Das batteriebetriebene Fahrzeug mit einer Batterieproduktion, die die Umwelt mit Füßen tritt, mit einem Stromverbrauch, der selten aus erneuerbaren Energien stammt, wird global die Umwelt massiv schädigen, während wir in Deutschland darauf hoffen, nicht nach 100 km ohne Ladestation liegen zu bleiben.

Notwendige und mögliche Investitionen in eine noch saubere Dieseltechnologie und Benzintechnologie werden auf der Strecke bleiben.

Nur die Tatsache, dass in vielen Fällen ein Vergleich abgeschlossen wird, zum Anlass zu nehmen, zu massenhaften Klagen aufzufordern, ist bemerkenswert. Natürlich hat jeder Händler ein Interesse daran, nicht über drei Instanzen Rechtsstreitigkeiten zu führen. Natürlich freut sich ein Händler, wenn ein Rechtsstreit mit einem Kunden für beide Seiten vertretbar erledigt wird, und natürlich gibt es Vergleiche, die auch aus taktischen Gründen abgeschlossen werden.

Bevor ein derartiger Vergleich abgeschlossen wird, muss der Händler dies natürlich mit dem Hersteller abstimmen, aber aus der Tatsache, dass überhaupt Vergleiche geschlossen werden, zu schließen, dass nun die Massenklage richtig sei, ist schlichtweg Unsinn.

Zur Ehrlichkeit würde es beitragen, darauf hinzuweisen, dass der überwiegende Anteil der bisherigen nicht rechtskräftigen Entscheidungen die Klagen der Verbraucher aus guten Gründen abgewiesen hat, entweder weil bereits ein Mangel verneint wurde oder aber weil es schlichtweg zumutbar ist, die Nachbesserungsmaßnahme, die mit dem Kraftfahrt-Bundesamt abgestimmt ist, zu akzeptieren.

Aus der Erfahrung der Prozessführung für Kfz-Betriebe wissen wir, wie unangenehm und belastend diese Verfahren für Händler sind.

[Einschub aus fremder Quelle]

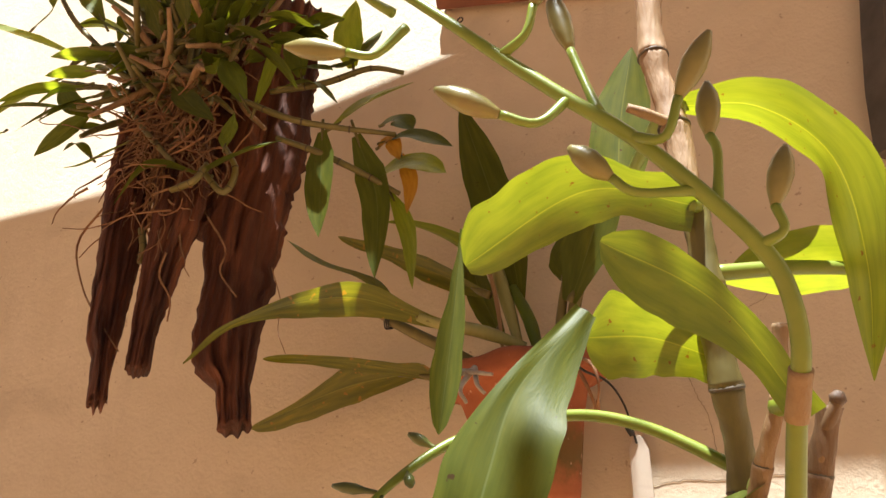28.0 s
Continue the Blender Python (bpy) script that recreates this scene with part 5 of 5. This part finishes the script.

Dies gilt umso mehr, als in den Verfahren immer auch eine Rückkoppelung mit dem Hersteller erfolgen muss, der wiederum selbst eine Großkanzlei eingeschaltet hat, um die vielen tausend Verfahren koordinieren zu können.

Diese Situation ist schwierig, aber festzuhalten ist auch, dass der Kfz-Handel in Deutschland diese Situation nicht verursacht und ein großes Interesse daran hat, dass in absehbarer Zeit die Verfahren abgeschlossen sind und dem Kunden wieder verdeutlicht werden kann, dass er mit dem Kauf eines Verbrennungsmotors nicht nur keinen Fehler macht, sondern ein hoch effizientes Fahrzeug erwirbt.